London-based Marks & Spencer, one of the world’s largest users of RFID tags, now uses RFID tags on returnable plastic pallets for private label food. “About 90% of Marks & ‘Spencer’s food assortment is transported in returnable pallets. Since suppliers produce and pack exclusively for M&S there are no additional process costs involved in using the retailer’s pool,” according to Weber.

SMALLER LABELS
The retailers’ warehouses read some two million trays per week but the company has no plans to place tags on individual food items, Weber notes. However, the company is about to launch the next generation RFID tag which has a smaller chip and enables the size of the labels to be reduced. The chain is also considering RFID technologies like printed electronics.

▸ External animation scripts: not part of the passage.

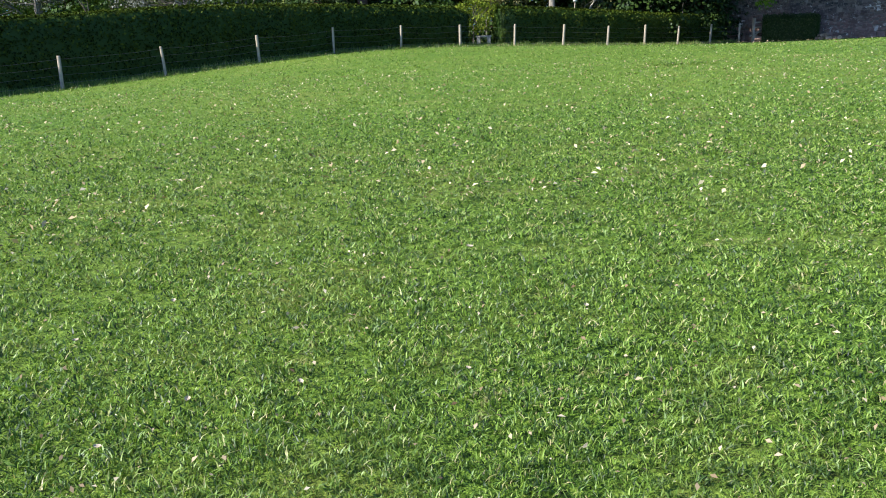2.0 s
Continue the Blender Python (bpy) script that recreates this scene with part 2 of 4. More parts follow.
M_WHITE = plain("white_paint", (0.656, 0.648, 0.623), 0.5, 0, 0.06, 3.0, 0.05)
M_NET = plain("grey_net", (0.221, 0.234, 0.246), 0.6, 0, 0.15, 1.0, 0.05)
M_BLIND = plain("white_blind", (0.459, 0.459, 0.451), 0.7, 0, 0.05, 1.0, 0.05)
M_GLASS = glass()
M_POST = plain("weathered_post", (0.295, 0.254, 0.189), 0.85, 0, 0.35, 6.0, 0.5, 0.2)
M_WIRE = plain("galvanised_wire", (0.164, 0.164, 0.156), 0.5, 0.7, 0.2, 8.0, 0.1)
M_RENDER = plain("pink_render", (0.40, 0.265, 0.24), 0.85, 0, 0.14, 0.8, 0.15)
M_PLINTH = plain("grey_pink_stone", (0.410, 0.303, 0.262), 0.9, 0, 0.25, 1.8, 0.3)
M_SLATE = plain("slate", (0.107, 0.102, 0.102), 0.7, 0, 0.3, 2.0, 0.3)
M_GRAVEL = plain("gravel", (0.295, 0.254, 0.221), 0.95, 0, 0.3, 14.0, 0.8, 0.1)
M_LOG = plain("cut_log", (0.246, 0.180, 0.123), 0.9, 0, 0.4, 5.0, 0.5, 0.1)
M_CUT = plain("fresh_cut_wood", (0.451, 0.353, 0.246), 0.85, 0, 0.25, 4.0, 0.3, 0.1)
M_PLASTIC = plain("white_plastic", (0.508, 0.508, 0.492), 0.45, 0, 0.05, 3.0, 0.05)
M_PALE = plain("pale_stone", (0.28, 0.265, 0.23), 0.9, 0, 0.2, 3.0, 0.3, 0.1)
M_FALLEN = foliage("fallen_leaves", (0.14, 0.10, 0.05), (0.32, 0.26, 0.15), (0.50, 0.44, 0.30), 0.1, 0.01, 0.0)
M_LITTER = foliage("crumbled_leaves", (0.09, 0.06, 0.03), (0.22, 0.17, 0.10), (0.42, 0.37, 0.26), 0.1, 0.01, 0.0)
M_DRY = plain("dry_leaf", (0.279, 0.221, 0.139), 0.7, 0, 0.35, 60.0, 0.5, 0.3)
M_PALE_LEAF = plain("pale_leaf", (0.344, 0.287, 0.205), 0.7, 0, 0.2, 60.0, 0.5, 0.3)
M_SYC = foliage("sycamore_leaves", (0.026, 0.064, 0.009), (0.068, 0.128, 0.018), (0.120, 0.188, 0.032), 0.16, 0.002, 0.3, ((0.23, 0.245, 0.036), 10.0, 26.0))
# Paler copy of the sycamore leaves; strong frontal sun is in the colour.
M_LIT_SYC = foliage("sunlit_sycamore_leaves", (0.06, 0.10, 0.025), (0.115, 0.165, 0.045), (0.175, 0.22, 0.075), 0.2, 0.01, 0.3)
M_OAK = foliage("oak_leaves", (0.055, 0.092, 0.010), (0.108, 0.148, 0.014), (0.175, 0.205, 0.025), 0.3, 0.003, 0.4)
M_LIME = foliage("spring_leaves", (0.13, 0.175, 0.03), (0.20, 0.25, 0.05), (0.28, 0.32, 0.085), 0.45, 0.01, 0.3)
M_BEECH = foliage("beech_leaves", (0.053, 0.094, 0.015), (0.086, 0.135, 0.021), (0.139, 0.180, 0.037), 0.35, 0.01, 0.3)
M_CONIFER = foliage("conifer_needles", (0.012, 0.027, 0.008), (0.030, 0.054, 0.016), (0.080, 0.105, 0.035), 0.06, 0.008, 0.3)
M_YEW = foliage("yew_needles", (0.010, 0.025, 0.007), (0.016, 0.038, 0.011), (0.029, 0.053, 0.015), 0.1, 0.01, 0.2)
M_HEDGE = foliage("hedge_leaves", (0.006, 0.012, 0.002), (0.014, 0.026, 0.003), (0.062, 0.088, 0.010), 0.1, 0.004, 0.25)
M_BROWN = foliage("bronze_leaves", (0.070, 0.072, 0.025), (0.135, 0.135, 0.049), (0.238, 0.221, 0.098), 0.2, 0.01, 0.3)
M_SILVER = foliage("silver_leaves", (0.016, 0.025, 0.011), (0.037, 0.045, 0.023), (0.246, 0.246, 0.238), 0.25, 0.01, 0.2)
# Near-black leaves with shade put into the colour, for undergrowth and hedge cores.
M_SHADE = foliage("shaded_leaves", (0.013, 0.029, 0.007), (0.023, 0.049, 0.009), (0.041, 0.074, 0.013), 0.2, 0.01, 0.25)
M_BUD = foliage("bud_leaves", (0.082, 0.082, 0.041), (0.131, 0.123, 0.066), (0.180, 0.172, 0.082), 0.3, 0.01, 0.2)
M_BARK = bark("mossy_bark", (0.037, 0.030, 0.020), (0.107, 0.086, 0.057), 2.0, (0.070, 0.078, 0.018))
M_OAKBARK = bark("oak_bark", (0.025, 0.021, 0.016), (0.098, 0.086, 0.070), 1.2, (0.049, 0.049, 0.013))
M_REDBARK = bark("red_bark", (0.098, 0.049, 0.029), (0.246, 0.139, 0.082), 2.5)
M_DARKBARK = bark("dark_bark", (0.021, 0.016, 0.012), (0.074, 0.057, 0.041), 2.5)
M_SAWNBARK = bark("red_brown_bark", (0.037, 0.023, 0.016), (0.123, 0.078, 0.053), 2.5)
M_GREYBARK = bark("grey_bark", (0.041, 0.037, 0.030), (0.131, 0.119, 0.098), 2.5)
M_PALEBARK = bark("bleached_wood", (0.131, 0.115, 0.090), (0.295, 0.271, 0.230), 2.5)

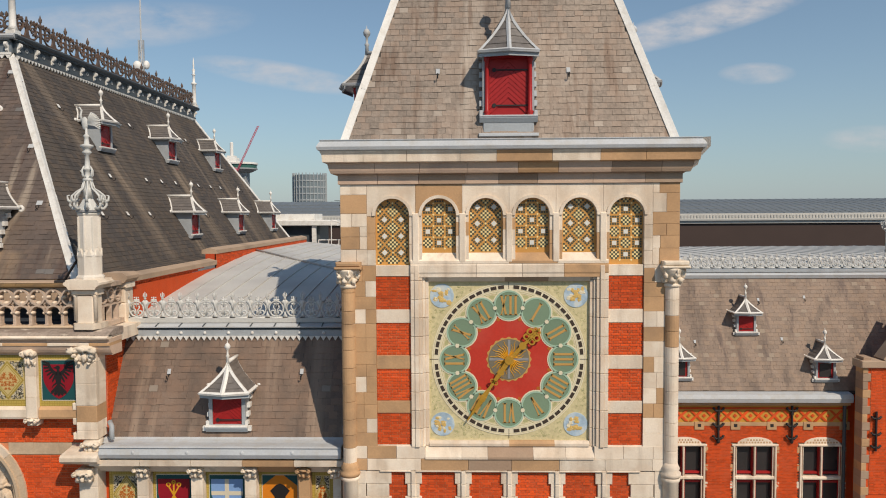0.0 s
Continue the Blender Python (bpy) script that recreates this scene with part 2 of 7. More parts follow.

At SPAR in Austria, RFID-tagged food is monitored during transport to improve quality and safety. “A special temperature sensor is attached to an RFID tag. One sensor is located in every truck. Every few minutes it measures temperature and transfers the data to a handheld device,” says Weber. “The driver then hands the device to someone at the store who can see if goods have been exposed to dangerous or higher than acceptable temperatures.”

Similar tests are being run in the U.S. by iGPS, notes Sparn. “In the cold chain we’re running tests with active RFID devices, battery driven tags that are more powerful and enable more functions, like capturing temperatures for specific time periods,” he says. “It can tell you if a product went above or below freezing and then take the information at the loading dock and put it on a database where the manufacturer can see a temperature profile of the product that was received by a retailer.”

PRICES COMING DOWN
As to the cost of RFID, “prices are coming down but not as quickly as people would like. Devices and readers have a lot to do with price,” says Sparn. Two years from now they will probably be half the price they are today just as now they cost ten times less then they did five years ago,” he adds. Readers can be purchased for $1,000 or less and can give an accurate read within 30 feet even for passive tags, Sparn notes.